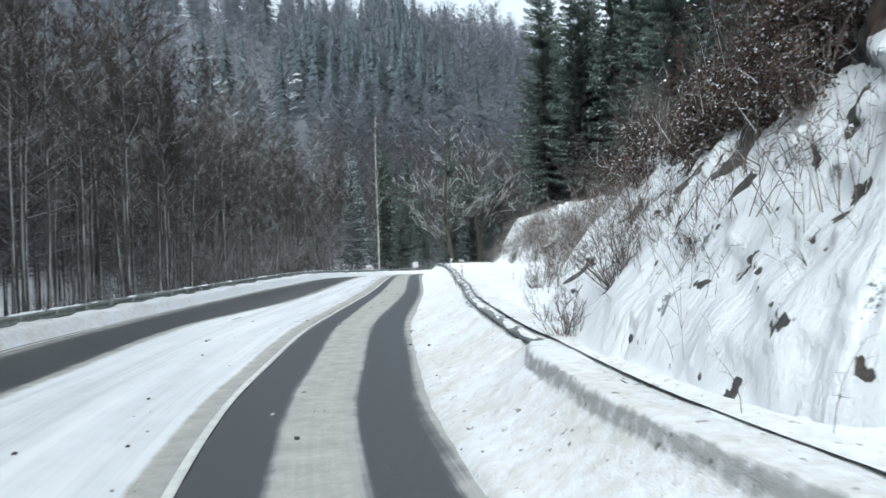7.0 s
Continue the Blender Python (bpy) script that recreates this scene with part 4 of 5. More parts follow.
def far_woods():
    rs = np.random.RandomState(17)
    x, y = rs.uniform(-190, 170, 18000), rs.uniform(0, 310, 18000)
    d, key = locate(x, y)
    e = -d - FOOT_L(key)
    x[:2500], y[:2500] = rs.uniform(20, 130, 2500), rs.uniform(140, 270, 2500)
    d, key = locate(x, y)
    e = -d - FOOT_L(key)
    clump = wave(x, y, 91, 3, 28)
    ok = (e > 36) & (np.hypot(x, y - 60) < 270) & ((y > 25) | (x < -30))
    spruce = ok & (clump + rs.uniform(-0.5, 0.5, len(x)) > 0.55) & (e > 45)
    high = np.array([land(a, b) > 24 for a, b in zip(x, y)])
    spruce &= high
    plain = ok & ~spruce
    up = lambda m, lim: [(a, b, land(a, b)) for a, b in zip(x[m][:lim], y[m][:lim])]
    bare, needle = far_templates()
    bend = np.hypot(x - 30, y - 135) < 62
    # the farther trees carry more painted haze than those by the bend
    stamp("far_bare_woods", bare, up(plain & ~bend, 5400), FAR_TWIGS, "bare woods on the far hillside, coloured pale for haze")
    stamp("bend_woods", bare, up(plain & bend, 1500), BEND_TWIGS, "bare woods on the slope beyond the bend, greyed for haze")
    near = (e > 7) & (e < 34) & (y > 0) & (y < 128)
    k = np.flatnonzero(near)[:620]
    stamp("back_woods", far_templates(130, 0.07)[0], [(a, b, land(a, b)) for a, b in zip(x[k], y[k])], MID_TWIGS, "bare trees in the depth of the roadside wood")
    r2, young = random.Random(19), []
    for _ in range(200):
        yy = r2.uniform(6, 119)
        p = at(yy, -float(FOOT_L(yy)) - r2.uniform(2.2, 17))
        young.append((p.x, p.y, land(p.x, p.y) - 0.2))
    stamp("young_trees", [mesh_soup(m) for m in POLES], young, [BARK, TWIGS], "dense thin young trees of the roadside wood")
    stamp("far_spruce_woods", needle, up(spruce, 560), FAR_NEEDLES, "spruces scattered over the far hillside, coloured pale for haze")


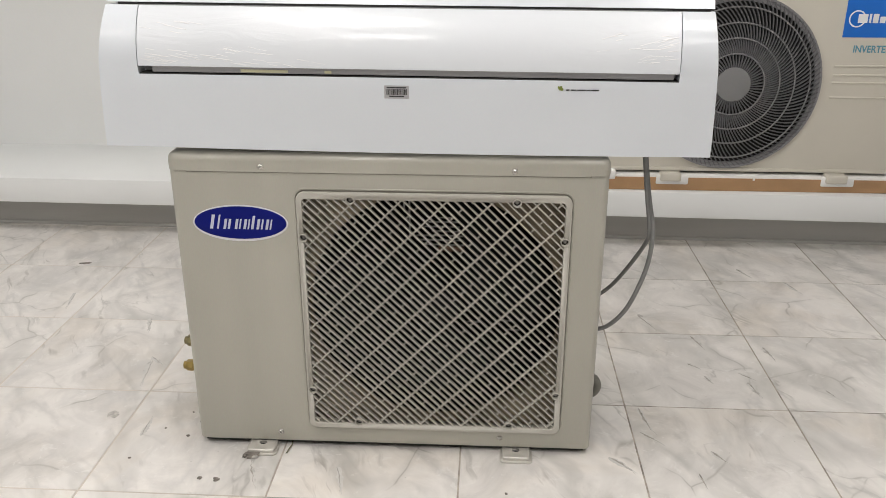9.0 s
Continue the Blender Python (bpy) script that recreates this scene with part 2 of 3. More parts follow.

◆ ◆ ◆ ◆

## Requirements
Show every line above in which the word "this" occurs.

## Full answer
Continue the Blender Python (bpy) script that recreates this scene with part 4 of 5. More parts follow.
Continue the Blender Python (bpy) script that recreates this scene with part 2 of 3. More parts follow.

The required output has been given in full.